Colonies Rebel

  • Albany Plan of Union

    Albany Plan of Union
    In 1754 Benjamin Franklin proposed a plan for uniting the colonies. The colony rejected the plan, however, because it gave too much power to an assembly made up of representatives from all thirteen colonies.
  • French and Indian War

    French and Indian War
    The French and Indian War started as a struggle between the French and British over lands in the western Pennsylvania and Ohio. By 1756, several other European countries became involved. Great Britain won the war in 1763 and gained complete control of the eastern third of the continent.
  • George III becomes king of Great Britain

    George III becomes king of Great Britain
    He had different ideas about how the colonies should be governed.
  • Stamp Act

    Stamp Act
    The Stamp Act of 1765 imposed the first direct tax on the colonists. It required them to pay a tax on legal documents, pamphlets, newspapers and even dice and playing cards. Parliament also passed laws regulating colonial trade in ways that benefited Great Britain but not the colonies.
  • Stamp Act Congress

    Stamp Act Congress
    In 1765 nine colonies sent delegates to a meeting in New York called the Stamp Act Congress. This was the first meeting organized by the colonies to protest King George's actions.
  • Committees of Correspondence

    Committees of Correspondence
    These committees consisted of colonists who wanted to keep in touch with one another as events unfolded. Samuel Adams established the first committee in Boston. The idea spread quickly, and within a few months, Massachusetts alone had more than 80 such committees. Virginia and other colonies soon joined in this communication network. Two prominent members of the Virginia committee of correspondence were Thomas Jefferson and Patrick Henry.
  • Boston Tea Party

    Boston Tea Party
    A group of colonists, dressed as Mohawk Indians, dumped 342 chests of British tea into the Boston Harbor. This protest became known as the Boston Tea Party.
  • Coercive Acts

    Coercive Acts
    In retaliation to the Boston Tea Party, also known as the Intolerable Acts. One of the acts closed the Boston Harbor, another withdrew the right of the Massachusetts colony to govern itself.
  • First Continental Congress

    First Continental Congress
    The Intolerable Acts prompted Virginia and Massachusetts to call a general meeting of the colonies.
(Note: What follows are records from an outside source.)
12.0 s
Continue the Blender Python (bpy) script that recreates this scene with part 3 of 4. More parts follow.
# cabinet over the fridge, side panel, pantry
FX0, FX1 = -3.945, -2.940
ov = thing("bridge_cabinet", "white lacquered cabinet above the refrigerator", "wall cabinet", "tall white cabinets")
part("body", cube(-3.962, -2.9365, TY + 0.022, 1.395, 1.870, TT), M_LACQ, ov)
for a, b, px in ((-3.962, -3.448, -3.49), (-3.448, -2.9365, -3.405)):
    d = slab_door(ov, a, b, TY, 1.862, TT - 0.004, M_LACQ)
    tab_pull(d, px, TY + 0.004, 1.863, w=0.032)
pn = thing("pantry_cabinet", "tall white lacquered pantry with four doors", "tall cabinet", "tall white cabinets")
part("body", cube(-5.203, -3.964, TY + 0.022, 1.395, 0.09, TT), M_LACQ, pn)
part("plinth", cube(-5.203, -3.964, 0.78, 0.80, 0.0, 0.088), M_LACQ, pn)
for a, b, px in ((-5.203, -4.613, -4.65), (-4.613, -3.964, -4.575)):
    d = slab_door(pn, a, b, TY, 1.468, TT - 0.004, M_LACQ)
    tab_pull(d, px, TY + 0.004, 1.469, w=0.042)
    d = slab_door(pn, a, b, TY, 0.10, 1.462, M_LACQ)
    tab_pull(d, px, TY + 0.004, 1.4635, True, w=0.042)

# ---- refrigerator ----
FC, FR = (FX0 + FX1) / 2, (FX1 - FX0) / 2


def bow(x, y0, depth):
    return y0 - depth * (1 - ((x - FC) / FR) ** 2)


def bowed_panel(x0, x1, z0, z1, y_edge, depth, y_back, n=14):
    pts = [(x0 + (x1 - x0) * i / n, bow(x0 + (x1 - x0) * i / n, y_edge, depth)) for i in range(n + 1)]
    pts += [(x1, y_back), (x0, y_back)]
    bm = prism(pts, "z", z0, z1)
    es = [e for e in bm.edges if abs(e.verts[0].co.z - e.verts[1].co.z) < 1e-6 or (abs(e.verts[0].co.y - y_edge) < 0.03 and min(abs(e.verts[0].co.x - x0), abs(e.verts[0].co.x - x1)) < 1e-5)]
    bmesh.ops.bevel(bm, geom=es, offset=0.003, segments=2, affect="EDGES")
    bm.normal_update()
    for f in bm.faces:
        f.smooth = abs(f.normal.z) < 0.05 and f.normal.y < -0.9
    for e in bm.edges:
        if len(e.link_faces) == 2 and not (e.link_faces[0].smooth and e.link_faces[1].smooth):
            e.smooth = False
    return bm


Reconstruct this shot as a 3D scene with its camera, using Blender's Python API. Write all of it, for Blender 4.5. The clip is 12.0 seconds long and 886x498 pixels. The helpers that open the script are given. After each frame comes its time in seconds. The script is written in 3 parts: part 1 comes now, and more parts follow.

Delegates from all the colonies except Georgia met in Philadelphia on September 5, 1774, for he First Continental Congress. Key colonial leaders such as Patrick Henry, Samuel Adams, Richard Henry Lee, and George Washington attended. They debated on what o do about the relationship with Great Britain. They finally imposed and embargo.
  • Lexington and Congress

    Lexington and Congress
    The first blow fell early on the morning of April 19, 1775. British Redcoats clashed with colonial minutemen at Lexington and Concord Massachusetts. This skirmish was the first battle of the Revolutionary War.
  • Second Continental Congress

    Second Continental Congress
    Within three weeks, delegates from all thirteen colonies gathered in Philadelphia for the Second Continental Congress. The Continental Congress immediately assumed powers of the central government. It chose John Hancock as president. The next critical steps were to organize an army and navy, to issue money, and to appoint George Washington as commander of the Continental Army.
  • Resolution of Independence

    Resolution of Independence
    In June of 1776, more than a year after fighting had begun in the colonies, Richard Henry Lee of Virginia did declare independence. Lee introduced a resolution in the Continental Congress "that had these united colonies are, and of right ought to be, free and independent states."
  • Declaration of Independence

    Declaration of Independence
    On July 4, 1776, the congress approved the final draft. John Hancock, the president of Congress, was the first to sign the document, which held the signatures of 56 delegates. It explained the reasons for declaring independence. Its actual title was "The unanimous declaration of the thirteen United States of America."